▸ WHAT YOU WILL DO
Without including any pictures, write out the listing below exactly.

▸ PROVIDED MATERIAL
........
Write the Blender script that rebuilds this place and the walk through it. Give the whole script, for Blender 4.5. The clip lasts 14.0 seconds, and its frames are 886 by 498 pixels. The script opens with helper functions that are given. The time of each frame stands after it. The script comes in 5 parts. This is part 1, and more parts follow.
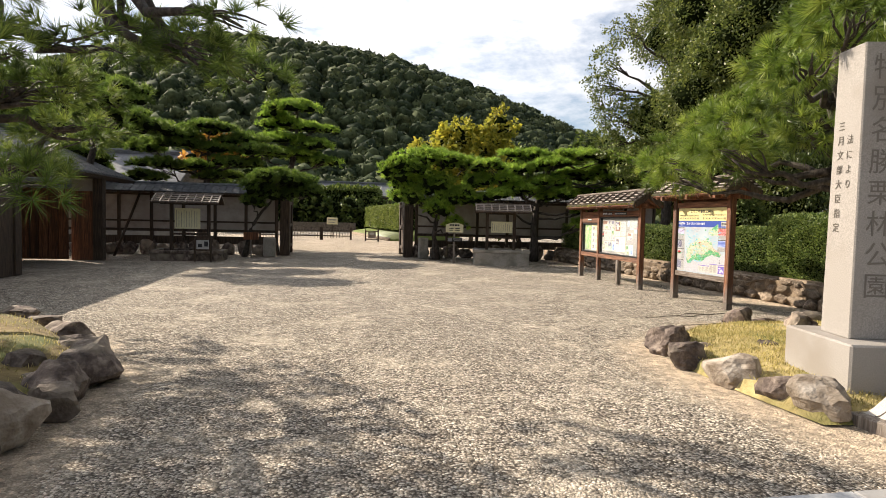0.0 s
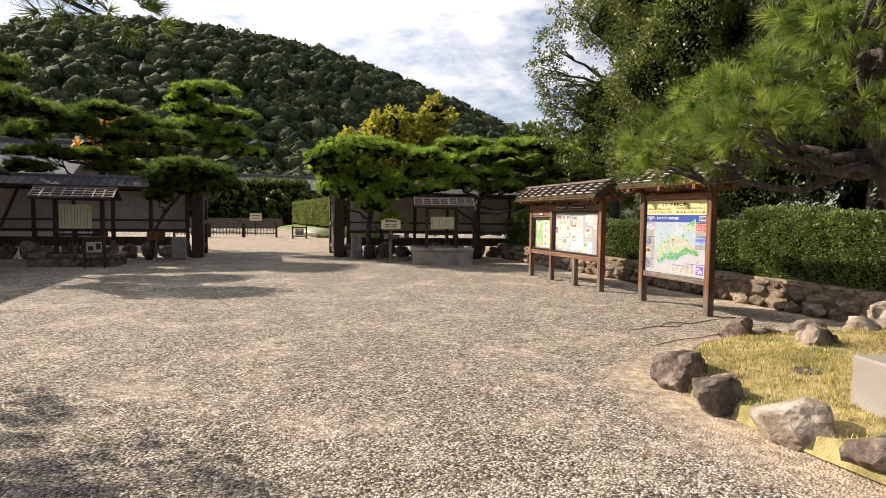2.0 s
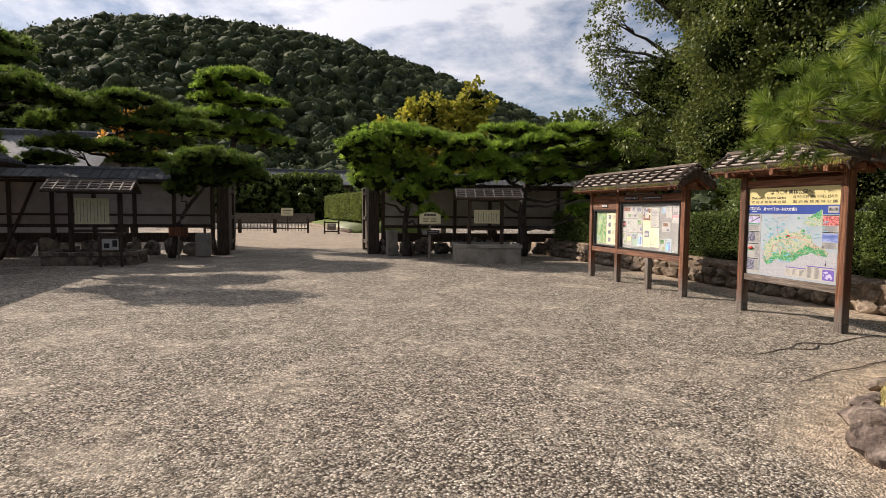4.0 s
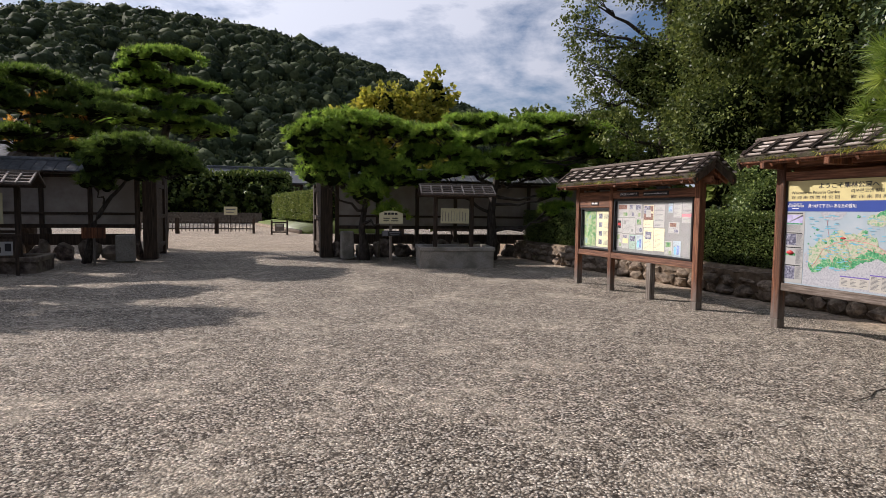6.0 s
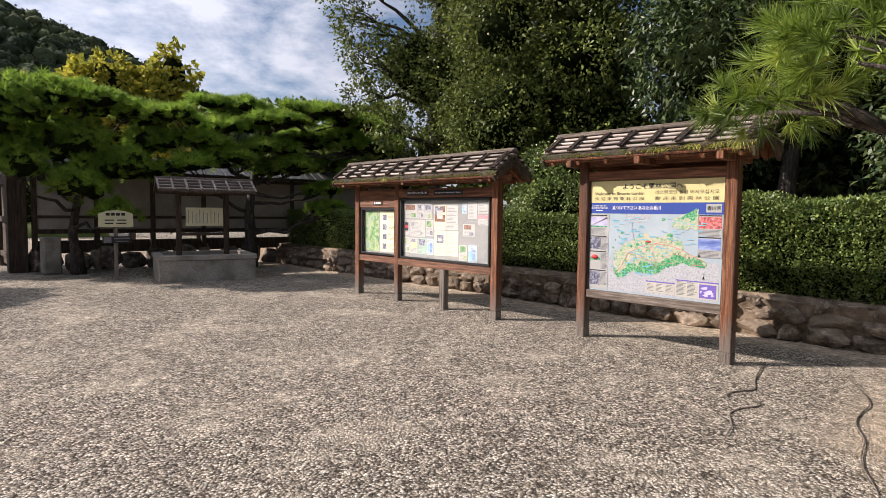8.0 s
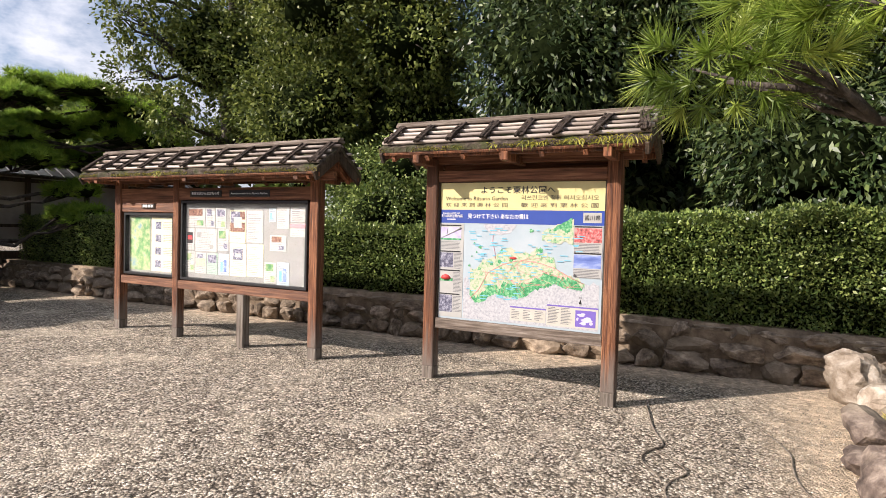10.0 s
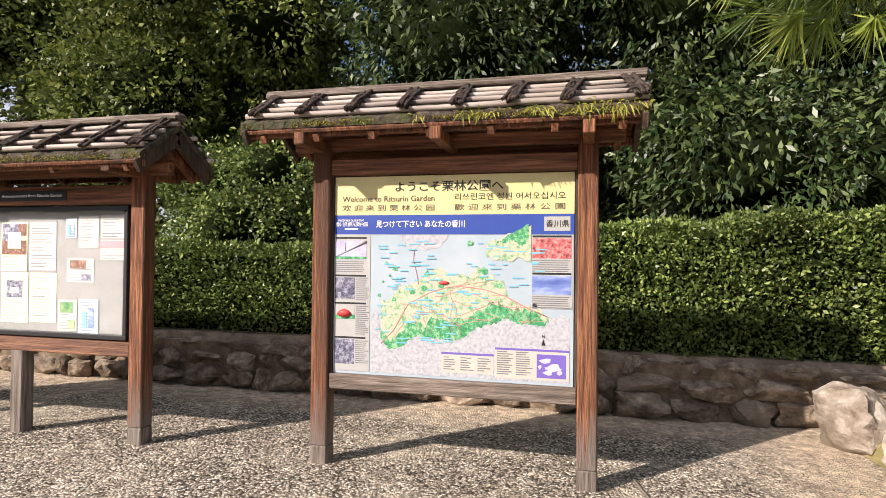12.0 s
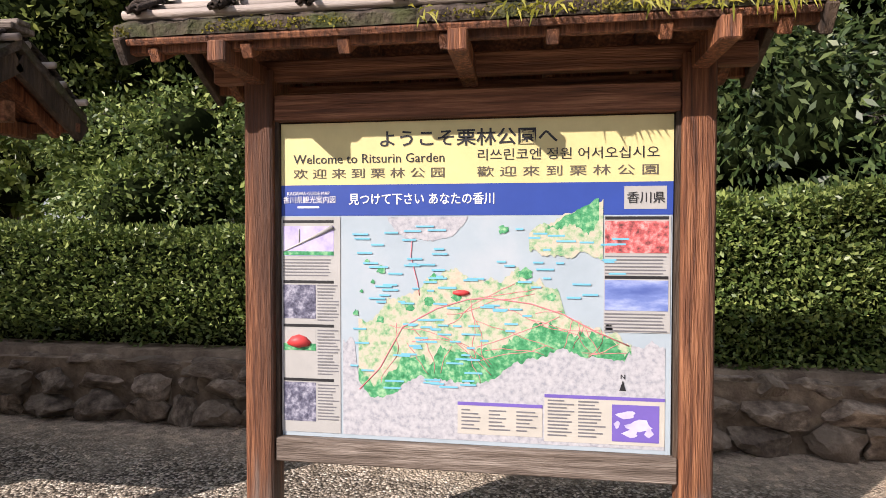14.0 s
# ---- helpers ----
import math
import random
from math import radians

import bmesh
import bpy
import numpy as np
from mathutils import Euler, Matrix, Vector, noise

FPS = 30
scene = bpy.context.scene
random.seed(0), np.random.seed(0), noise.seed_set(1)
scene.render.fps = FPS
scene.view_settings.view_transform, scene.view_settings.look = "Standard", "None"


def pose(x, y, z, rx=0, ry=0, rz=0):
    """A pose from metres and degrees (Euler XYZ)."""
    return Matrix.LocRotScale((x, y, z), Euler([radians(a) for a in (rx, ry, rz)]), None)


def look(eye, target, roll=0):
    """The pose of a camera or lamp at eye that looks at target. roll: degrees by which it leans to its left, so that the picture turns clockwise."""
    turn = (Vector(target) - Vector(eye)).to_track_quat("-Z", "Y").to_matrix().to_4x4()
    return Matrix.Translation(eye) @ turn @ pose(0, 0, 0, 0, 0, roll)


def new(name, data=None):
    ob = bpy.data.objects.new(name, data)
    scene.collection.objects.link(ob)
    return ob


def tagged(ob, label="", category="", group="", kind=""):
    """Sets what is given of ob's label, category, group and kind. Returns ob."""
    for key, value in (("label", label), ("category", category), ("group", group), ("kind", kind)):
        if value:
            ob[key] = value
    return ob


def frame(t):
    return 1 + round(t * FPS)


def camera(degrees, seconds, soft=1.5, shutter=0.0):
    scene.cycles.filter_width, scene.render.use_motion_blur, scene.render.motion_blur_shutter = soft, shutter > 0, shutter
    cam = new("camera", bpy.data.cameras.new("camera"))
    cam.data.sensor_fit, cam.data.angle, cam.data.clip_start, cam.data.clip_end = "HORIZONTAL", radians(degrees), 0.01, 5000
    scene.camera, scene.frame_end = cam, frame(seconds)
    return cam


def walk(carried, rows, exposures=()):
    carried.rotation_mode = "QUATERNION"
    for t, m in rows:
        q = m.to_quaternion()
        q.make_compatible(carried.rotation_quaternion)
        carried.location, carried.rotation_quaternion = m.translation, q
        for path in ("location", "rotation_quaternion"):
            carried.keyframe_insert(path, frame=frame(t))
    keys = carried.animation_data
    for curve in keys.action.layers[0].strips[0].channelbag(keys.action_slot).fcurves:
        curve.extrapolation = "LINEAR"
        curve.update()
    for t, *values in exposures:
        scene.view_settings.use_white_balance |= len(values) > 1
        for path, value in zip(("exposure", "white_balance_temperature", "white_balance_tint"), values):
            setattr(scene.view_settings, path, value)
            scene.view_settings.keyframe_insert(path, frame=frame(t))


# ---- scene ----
import itertools
cam = camera(74.8, 14.0, 0.7)
PATH = [
    (0, (0.251, 0.722, 1.58), (0.613, 2.686, 1.483), 1.3),
    (0.5, (0.269, 1.231, 1.593), (0.762, 3.166, 1.49), 1.5),
    (1, (0.323, 1.716, 1.619), (0.886, 3.632, 1.517), 1.3),
    (1.5, (0.417, 2.19, 1.628), (1.019, 4.095, 1.523), 1.0),
    (2, (0.455, 2.634, 1.62), (1.046, 4.541, 1.507), 0.8),
    (2.5, (0.489, 3.064, 1.628), (1.052, 4.978, 1.502), 0.8),
    (3, (0.548, 3.538, 1.62), (1.075, 5.463, 1.487), 0.7),
    (3.2, (0.556, 3.724, 1.615), (1.062, 5.655, 1.485), 0.5),
    (5.3, (0.731, 5.824, 1.513), (1.212, 7.76, 1.371), 0.6),
    (5.5, (0.752, 6.038, 1.514), (1.268, 7.965, 1.374), 0.6),
    (6, (0.796, 6.496, 1.516), (1.442, 8.385, 1.386), 0.7),
    (6.5, (0.841, 6.893, 1.536), (1.651, 8.718, 1.41), 0.5),
    (7, (0.938, 7.369, 1.553), (1.926, 9.103, 1.425), 0.6),
    (7.5, (1.139, 7.796, 1.573), (2.316, 9.408, 1.443), 0.3),
    (8, (1.29, 8.25, 1.563), (2.649, 9.711, 1.436), 0.7),
    (8.5, (1.518, 8.644, 1.561), (3.033, 9.944, 1.436), 0.7),
    (9, (1.809, 9.024, 1.515), (3.436, 10.181, 1.407), 0.6),
    (9.2, (1.948, 9.16, 1.541), (3.608, 10.27, 1.435), 0.8),
    (11.3, (3.336, 10.343, 1.396), (5.237, 10.963, 1.424), 1.0),
    (11.5, (3.494, 10.447, 1.405), (5.407, 11.029, 1.437), 0.7),
    (12, (3.918, 10.66, 1.416), (5.859, 11.139, 1.446), 0.6),
    (12.5, (4.296, 10.871, 1.454), (6.258, 11.258, 1.465), 0.2),
    (13, (4.639, 11.057, 1.502), (6.612, 11.385, 1.487), 0.1),
    (13.5, (4.976, 11.22, 1.455), (6.958, 11.49, 1.459), 0.1),
    (14, (5.262, 11.302, 1.484), (7.242, 11.590, 1.44), 0.1),
]
EXPOSURES = [(0.0, 0.86, 6700, 12), (3.2, 0.46, 6650, 16), (5.3, 0.06, 6100, 17), (6.5, 0.1, 5950, 18), (7.5, 0.32, 6100, 18), (9.0, 0.6, 6150, 17), (11.5, 0.77, 6400, 17), (12.5, 0.64, 6200, 19), (14.0, 0.6, 6150, 20)]
walk(cam, [(t, look(eye, target, roll)) for t, eye, target, roll in PATH], EXPOSURES)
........
▸ EXERCISE RESPONSE
Write the Blender script that rebuilds this place and the walk through it. Give the whole script, for Blender 4.5. The clip lasts 14.0 seconds, and its frames are 886 by 498 pixels. The script opens with helper functions that are given. The time of each frame stands after it. The script comes in 5 parts. This is part 1, and more parts follow.
0.0 s
2.0 s
4.0 s
6.0 s
8.0 s
10.0 s
12.0 s
14.0 s
# ---- helpers ----
import math
import random
from math import radians

import bmesh
import bpy
import numpy as np
from mathutils import Euler, Matrix, Vector, noise

FPS = 30
scene = bpy.context.scene
random.seed(0), np.random.seed(0), noise.seed_set(1)
scene.render.fps = FPS
scene.view_settings.view_transform, scene.view_settings.look = "Standard", "None"


def pose(x, y, z, rx=0, ry=0, rz=0):
    """A pose from metres and degrees (Euler XYZ)."""
    return Matrix.LocRotScale((x, y, z), Euler([radians(a) for a in (rx, ry, rz)]), None)


def look(eye, target, roll=0):
    """The pose of a camera or lamp at eye that looks at target. roll: degrees by which it leans to its left, so that the picture turns clockwise."""
    turn = (Vector(target) - Vector(eye)).to_track_quat("-Z", "Y").to_matrix().to_4x4()
    return Matrix.Translation(eye) @ turn @ pose(0, 0, 0, 0, 0, roll)


def new(name, data=None):
    ob = bpy.data.objects.new(name, data)
    scene.collection.objects.link(ob)
    return ob


def tagged(ob, label="", category="", group="", kind=""):
    """Sets what is given of ob's label, category, group and kind. Returns ob."""
    for key, value in (("label", label), ("category", category), ("group", group), ("kind", kind)):
        if value:
            ob[key] = value
    return ob


def frame(t):
    return 1 + round(t * FPS)


def camera(degrees, seconds, soft=1.5, shutter=0.0):
    scene.cycles.filter_width, scene.render.use_motion_blur, scene.render.motion_blur_shutter = soft, shutter > 0, shutter
    cam = new("camera", bpy.data.cameras.new("camera"))
    cam.data.sensor_fit, cam.data.angle, cam.data.clip_start, cam.data.clip_end = "HORIZONTAL", radians(degrees), 0.01, 5000
    scene.camera, scene.frame_end = cam, frame(seconds)
    return cam


def walk(carried, rows, exposures=()):
    carried.rotation_mode = "QUATERNION"
    for t, m in rows:
        q = m.to_quaternion()
        q.make_compatible(carried.rotation_quaternion)
        carried.location, carried.rotation_quaternion = m.translation, q
        for path in ("location", "rotation_quaternion"):
            carried.keyframe_insert(path, frame=frame(t))
    keys = carried.animation_data
    for curve in keys.action.layers[0].strips[0].channelbag(keys.action_slot).fcurves:
        curve.extrapolation = "LINEAR"
        curve.update()
    for t, *values in exposures:
        scene.view_settings.use_white_balance |= len(values) > 1
        for path, value in zip(("exposure", "white_balance_temperature", "white_balance_tint"), values):
            setattr(scene.view_settings, path, value)
            scene.view_settings.keyframe_insert(path, frame=frame(t))


# ---- scene ----
import itertools
cam = camera(74.8, 14.0, 0.7)
PATH = [
    (0, (0.251, 0.722, 1.58), (0.613, 2.686, 1.483), 1.3),
    (0.5, (0.269, 1.231, 1.593), (0.762, 3.166, 1.49), 1.5),
    (1, (0.323, 1.716, 1.619), (0.886, 3.632, 1.517), 1.3),
    (1.5, (0.417, 2.19, 1.628), (1.019, 4.095, 1.523), 1.0),
    (2, (0.455, 2.634, 1.62), (1.046, 4.541, 1.507), 0.8),
    (2.5, (0.489, 3.064, 1.628), (1.052, 4.978, 1.502), 0.8),
    (3, (0.548, 3.538, 1.62), (1.075, 5.463, 1.487), 0.7),
    (3.2, (0.556, 3.724, 1.615), (1.062, 5.655, 1.485), 0.5),
    (5.3, (0.731, 5.824, 1.513), (1.212, 7.76, 1.371), 0.6),
    (5.5, (0.752, 6.038, 1.514), (1.268, 7.965, 1.374), 0.6),
    (6, (0.796, 6.496, 1.516), (1.442, 8.385, 1.386), 0.7),
    (6.5, (0.841, 6.893, 1.536), (1.651, 8.718, 1.41), 0.5),
    (7, (0.938, 7.369, 1.553), (1.926, 9.103, 1.425), 0.6),
    (7.5, (1.139, 7.796, 1.573), (2.316, 9.408, 1.443), 0.3),
    (8, (1.29, 8.25, 1.563), (2.649, 9.711, 1.436), 0.7),
    (8.5, (1.518, 8.644, 1.561), (3.033, 9.944, 1.436), 0.7),
    (9, (1.809, 9.024, 1.515), (3.436, 10.181, 1.407), 0.6),
    (9.2, (1.948, 9.16, 1.541), (3.608, 10.27, 1.435), 0.8),
    (11.3, (3.336, 10.343, 1.396), (5.237, 10.963, 1.424), 1.0),
    (11.5, (3.494, 10.447, 1.405), (5.407, 11.029, 1.437), 0.7),
    (12, (3.918, 10.66, 1.416), (5.859, 11.139, 1.446), 0.6),
    (12.5, (4.296, 10.871, 1.454), (6.258, 11.258, 1.465), 0.2),
    (13, (4.639, 11.057, 1.502), (6.612, 11.385, 1.487), 0.1),
    (13.5, (4.976, 11.22, 1.455), (6.958, 11.49, 1.459), 0.1),
    (14, (5.262, 11.302, 1.484), (7.242, 11.590, 1.44), 0.1),
]
EXPOSURES = [(0.0, 0.86, 6700, 12), (3.2, 0.46, 6650, 16), (5.3, 0.06, 6100, 17), (6.5, 0.1, 5950, 18), (7.5, 0.32, 6100, 18), (9.0, 0.6, 6150, 17), (11.5, 0.77, 6400, 17), (12.5, 0.64, 6200, 19), (14.0, 0.6, 6150, 20)]
walk(cam, [(t, look(eye, target, roll)) for t, eye, target, roll in PATH], EXPOSURES)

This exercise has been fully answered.